How the advanced reactor industry can move faster
There are several forces already accelerating the creation of an industry:
The highest level of public support for nuclear in decades is creating new policy opportunities and easing siting concerns.
The Advance Act may create more industry and regulatory willingness to innovate in a way that accelerates deployment.
Risk informed licensing, either through the Licensing Modernization Project (Reg Guide 1.233) or 10 CFR Part 53, may create the environment for innovative safety cases or regulatory approaches, which may simplify licensing, development, and construction.
However, the advanced reactor community can likely move faster than it is, so it is useful to identify some of the forces that slow its development:
Total cost to design and engineer a novel power plant system is in the billions of dollars. Look forward to a future post on this topic.
Complex system integration creates project management challenges. These aren’t specific to nuclear. The extensive supply chain for the Boeing 787 was notorious for causing delays. SpaceX has had great success with vertical integration. Westinghouse’s tried to resolve some construction cost overruns at Vogtle and Summer through an acquisition of CB&I Stone & Webster. Just look at how extensive the TerraPower list of suppliers is.
Aversion to regulatory risk and licensing uncertainty. Design engineers see rejection as too high a cost to pay late in a project, so they design-in conservatism that sometimes is unnecessary. This can materialize in several ways: refusal to adopt a new code or method or assuming an LWR safety system is necessary for an advanced reactor, when in both cases the NRC has shown themselves to be innovative and flexible. However, there may be other cases where the extra conservativism was necessary to deal with licensing uncertainty that stemmed from early design uncertainty. This licensing uncertainty does not necessarily come from the NRC. It also comes from the inherent complexity in the design process internal to the reactor design organization.

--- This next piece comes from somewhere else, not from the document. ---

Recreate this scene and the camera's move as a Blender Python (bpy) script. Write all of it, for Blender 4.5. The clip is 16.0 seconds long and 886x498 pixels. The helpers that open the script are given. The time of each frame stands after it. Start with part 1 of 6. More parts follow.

On the integration, Kairos Power is vertically integrating to resolve this challenge, but others in the space are relying on a host of suppliers, so management will be key to their success. There is a lot of room for software development of configuration management tools to integrate suppliers.
On the regulatory risk, the nuclear community has an interesting culture of innovation. There are many advanced reactor startups bringing new ideas into the industry. However, their willingness to use different tools, license new materials, license new manufacturing methods, or present new safety cases to the regulator has been limited. In many of these areas, there is a huge reward for successfully delivering something novel, but also a huge risk of wasted time and money if you fail to deliver. Firms likely need to shield engineers and managers from the risks or reward them explicitly for the wins to encourage a new culture of innovation.
How to do tech selection
Selecting which projects to fund that maximize the industry’s success is a critical piece of the puzzle. The capital for developing advanced reactors should concentrate around the best advanced reactor projects which means we need methods for assessing the “best projects”. These selections should happen based on TRL, cost to deploy today, team capacity/credibility, market potential and other benefits.
Market potential can be assessed by considering the realistic market this technology could serve in the next 20+ years. This comes from identifying what markets could need nuclear power on that timescale. Process heat is a good example here.
In our view, technology readiness should be evaluated based on both past and present developments. While recent advancements might accelerate the maturation process, it is unlikely that any breakthrough in energy will enable the development and deployment of full nuclear technology, such as ARs or SMRs, at more than twice the historical rate. Considering that Water-Cooled Reactors took 40 years to mature in construction and operation, we estimate a timeframe of at least 20 years to achieve technological maturity and near-full economic potential from scratch. Technologies further along the development path may require less time, but this needs to be carefully judged for technology selection.
Estimating the cost of deployment today is complex. Detailed cost and timeline projections are not feasible until a design is fixed and detailed. However, high-order cost modeling techniques, based on footprints, building volumes, and main components, can provide preliminary estimates. It is crucial to remember that a cost estimate can only be as accurate as the design it is based on. Designs with attractive cost estimates but low TRL and early-stage plant designs are likely to be misleading. To mitigate this, we proposed a “develop by embodiment” strategy, as published in ANS, which significantly reduces the risk of unexpected design growth and cost overruns from the early days until the design is complete.
Because early cost estimates often underestimate final costs, the industry should explore low(er) cost pathways to increase the accuracy of these modeling efforts. One option is increased non-nuclear system demonstrations to prove manufacturability, constructability, and operability. This can be coupled with an independent design review on licensability. Together, this could get a reasonable look at the comparable costs between different technologies without requiring expensive FOAK nuclear projects.
Concluding remarks
Advanced reactors will face many of the same issues that light water reactors do, and there is a lot of knowledge and experience to share between the communities. There are a few key elements we observe in other countries with healthy advanced reactor programs:
A thriving light water reactor industry
Russia has 20 VVERs under construction globally
China has 17 total HPR1000s and CAP1000 under construction
Long term funding continuity over decades.
Technical focus on bringing a single reactor type to completion before pivoting.
Paired with wise technology selection, we believe there is a path to a thriving advanced nuclear industry.
Good of you to point out that the nuclear industry is in this together and will benefit of each other's successes.
This is why e.g. Westinghouse's legal threats to KHNP over old licence issues are self destructive. There aren't many AP1000 customers because the Western nuclear industry has not performed well in the last 20 years, not because of competition from KHNP. The only way to get new customers is by someone showing that you can build NPPs in the 2020s in time and on budget. The more vendors try, the higher the chance someone succeeds.